With this figure, you can decide if you want the traditional, seated Charles Xavier, or one representing the several times he's been briefly healed and able to walk again: unlike the movie figure, whose joints were designed to be loose and useless, this figure can stand if you want him to.

Charlie's head seems based on Jim Lee's version of the character, which was a good choice. Sam Greenwell's sculpt makes him a bit older than his students, with slight bags under his eyes and prominent cheek bones. He's not an old man, just old enough to have been training X-Men for a while now. Professor X is a figure you'll want to check out in person before you buy: slight variations in the production process mean that some figures look younger than others. It's not an intentional variant, but one that is out there.

His suit is a nice dark blue, with a lighter, Williamsburg blue shirt and a black tie with blue stripes. Between the fairly plain sculpt and the useful articulation, Charles would make a great base figure for some suit-wearing customs. Reed Richards addressing the UN, Three-Martini Lunch Tony Stark, or even Jarvis, the Avengers' butler.

Professor X's wheelchair is also reused from the movie line - as evidenced by the 2000 copyright stamped on the bottom - though it no longer has the crummy action feature.
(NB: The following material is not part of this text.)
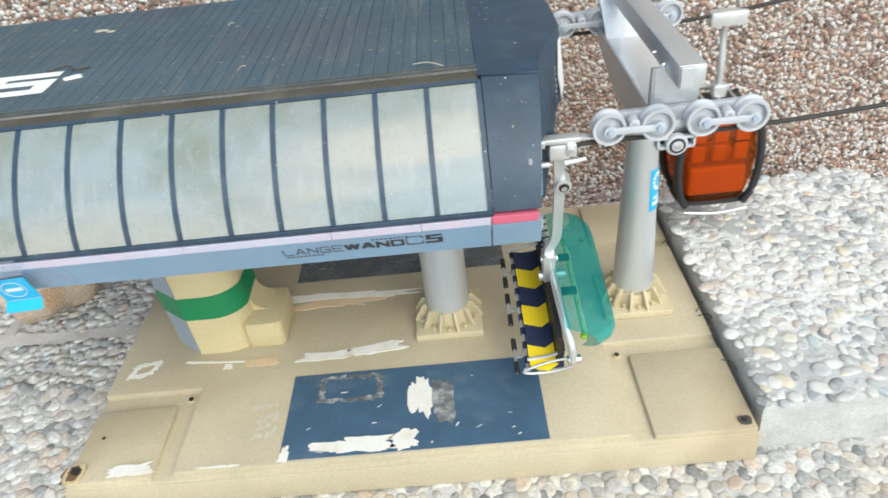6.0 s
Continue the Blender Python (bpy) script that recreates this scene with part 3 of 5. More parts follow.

To keep Chuck in his place, literally speaking, there are pegs on the foot rests and two that fit into his shoulders.

It suits the figure better than a realistic wheelchair would, but there's no escaping the fact that it's just a leftover pressed into service, and he hasn't really used anything like this in the books.

He does have one new accessory, a nifty Cerebro helmet. Part of the computer system Xavier designed to locate new mutants, the helmet increases his already-impressive mental abilities to a phenominal degree. The piece only has one silver paint app, but there are lots of fine sculpted details making it look just like it does in the comics. It fits snugly on the figure's head, but not so tight that you're getting paint transfer everytime you take it off.
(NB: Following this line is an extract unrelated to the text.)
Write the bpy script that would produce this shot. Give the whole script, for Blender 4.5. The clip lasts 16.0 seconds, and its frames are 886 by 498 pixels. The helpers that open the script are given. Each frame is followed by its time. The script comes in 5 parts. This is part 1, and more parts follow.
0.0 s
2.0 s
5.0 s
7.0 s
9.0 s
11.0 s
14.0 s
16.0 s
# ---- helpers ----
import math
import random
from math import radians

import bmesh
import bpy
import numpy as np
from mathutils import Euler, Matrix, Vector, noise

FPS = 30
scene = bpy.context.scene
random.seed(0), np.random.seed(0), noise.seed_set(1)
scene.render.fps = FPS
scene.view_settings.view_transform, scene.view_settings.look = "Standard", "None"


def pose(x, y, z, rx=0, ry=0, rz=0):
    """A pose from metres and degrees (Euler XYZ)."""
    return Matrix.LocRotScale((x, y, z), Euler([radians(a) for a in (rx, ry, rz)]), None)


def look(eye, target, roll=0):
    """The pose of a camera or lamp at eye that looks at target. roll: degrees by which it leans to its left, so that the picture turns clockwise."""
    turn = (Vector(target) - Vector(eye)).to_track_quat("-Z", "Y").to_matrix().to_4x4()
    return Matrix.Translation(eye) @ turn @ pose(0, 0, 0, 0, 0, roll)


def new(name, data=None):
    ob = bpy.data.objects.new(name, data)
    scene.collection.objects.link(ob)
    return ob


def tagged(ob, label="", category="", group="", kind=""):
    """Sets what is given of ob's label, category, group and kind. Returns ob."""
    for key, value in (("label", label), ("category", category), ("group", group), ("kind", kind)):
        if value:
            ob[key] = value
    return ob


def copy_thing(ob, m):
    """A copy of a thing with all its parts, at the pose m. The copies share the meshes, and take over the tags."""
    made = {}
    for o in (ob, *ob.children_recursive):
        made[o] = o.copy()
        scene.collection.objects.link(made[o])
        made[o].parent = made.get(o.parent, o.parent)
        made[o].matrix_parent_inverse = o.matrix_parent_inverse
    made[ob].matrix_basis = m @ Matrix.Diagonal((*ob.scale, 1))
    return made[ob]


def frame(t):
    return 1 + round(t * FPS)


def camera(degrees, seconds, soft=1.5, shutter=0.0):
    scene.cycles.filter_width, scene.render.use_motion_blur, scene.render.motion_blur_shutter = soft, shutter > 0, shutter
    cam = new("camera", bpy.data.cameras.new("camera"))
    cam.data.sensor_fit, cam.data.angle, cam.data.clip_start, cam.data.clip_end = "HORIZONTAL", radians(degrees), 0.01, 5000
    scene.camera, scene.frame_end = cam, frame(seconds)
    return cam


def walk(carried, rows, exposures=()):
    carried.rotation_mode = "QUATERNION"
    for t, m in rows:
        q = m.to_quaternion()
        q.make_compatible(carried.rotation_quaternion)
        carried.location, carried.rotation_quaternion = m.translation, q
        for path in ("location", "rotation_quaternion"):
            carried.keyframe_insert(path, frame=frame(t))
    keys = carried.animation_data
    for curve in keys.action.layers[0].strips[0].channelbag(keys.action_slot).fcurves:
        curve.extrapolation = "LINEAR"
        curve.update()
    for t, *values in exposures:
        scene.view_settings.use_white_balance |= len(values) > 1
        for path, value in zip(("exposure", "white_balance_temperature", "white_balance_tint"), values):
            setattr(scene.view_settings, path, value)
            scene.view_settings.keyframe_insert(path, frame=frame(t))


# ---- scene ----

Rather than a detailed display base, all the figures in Marvel Legends 9 come with a piece of Galactus. Professor X is packaged with the big guy's head, and it's looking great. The two-tone purple paint captures all those Jack Kirby-style details well, and his skin is a good pink. They even got his strange square pupils right.

Prof. X doesn't get a variant figure, though he almost did - it's kind of a shame, since the thing looked so cool, and fit with the most popular version of the character. Still, the important thing is that we at last have a 6"-scale figure of the man himself, not what kind of chair he's using.